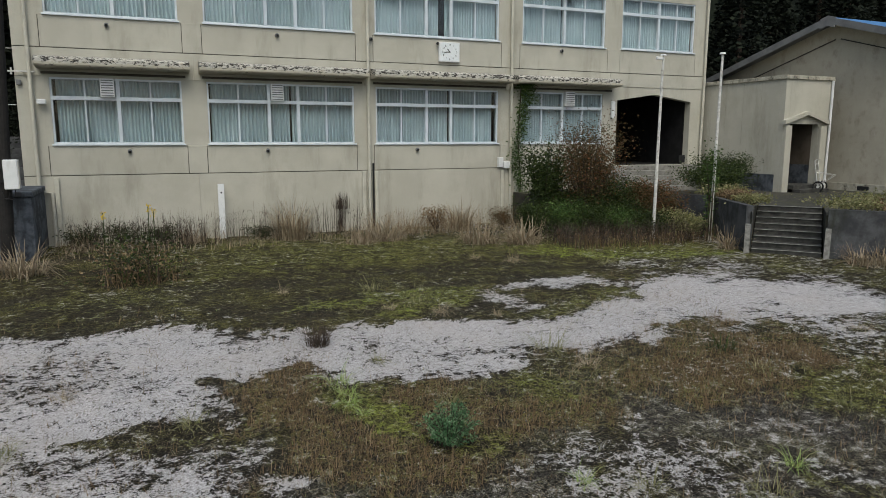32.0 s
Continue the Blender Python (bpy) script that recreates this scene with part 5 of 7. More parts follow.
M_hood = hood_surface()


def awning(x0, x1):
    """A thin concrete hood over the windows, its edge broken and stained."""
    rng = np.random.RandomState(int(x0 * 10))
    n = int((x1 - x0) / 0.09)
    prof = [(0.0, 4.86), (-0.52, 4.89), (-0.55, 4.93), (-0.55, 5.08), (-0.5, 5.13), (0.0, 5.2)]
    verts, faces = [], []
    for i in range(n + 1):
        x = x0 + (x1 - x0) * i / n
        for k, (y, z) in enumerate(prof):
            j = rng.normal(0, 0.0035, 2) if 1 <= k <= 4 else (0, 0)
            verts.append((x, y + j[0], z + j[1]))
    m = len(prof)
    for i in range(n):
        for k in range(m):
            faces.append((i * m + k, i * m + (k + 1) % m, (i + 1) * m + (k + 1) % m, (i + 1) * m + k))
    bm = bmesh.new()
    vs = [bm.verts.new(v) for v in verts]
    for f in faces:
        bm.faces.new([vs[k] for k in f])
    bm.faces.new(vs[:m][::-1])
    bm.faces.new(vs[-m:])
    bmesh.ops.recalc_face_normals(bm, faces=bm.faces[:])
    part("awning", bm, M_hood, school, "weathered concrete window hood with flaking stained edge")
    # rail coloured dark to carry the shadow line under the hood
    part("awning_shade_rail", boxes((x0 + 0.1, x1 - 0.1, -0.06, -0.002, 4.72, 4.78)), M_joint, school)


for a, b in ((0.37, 4.22), (4.48, 9.5), (9.69, 14.68), (14.83, 19.17)):
    awning(a, b)

for path in (((0.21, -0.08, TOP), (0.21, -0.08, 2.0), (0.21, -0.08, 1.55), (0.5, -0.08, 1.5), (0.5, -0.08, 0.0)),):
    part("drain_pipe", tube(bmesh.new(), path, 0.05), M_pipe, school)
for x in (9.6, 14.8, 23.47):
    part("drain_pipe", tube(bmesh.new(), ((x, -0.08, TOP), (x, -0.08, 4.0), (x, -0.08, 0.0)), 0.05), M_pipe, school)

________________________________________

» **SHORT EXERCISE**: Go from the first line of the listing to the line holding "M_hood = hood_surface()" and, please, transcribe those lines exactly, both included, with no pictures.

» **EXERCISE OUTPUT**:
32.0 s
Continue the Blender Python (bpy) script that recreates this scene with part 5 of 7. More parts follow.
M_hood = hood_surface()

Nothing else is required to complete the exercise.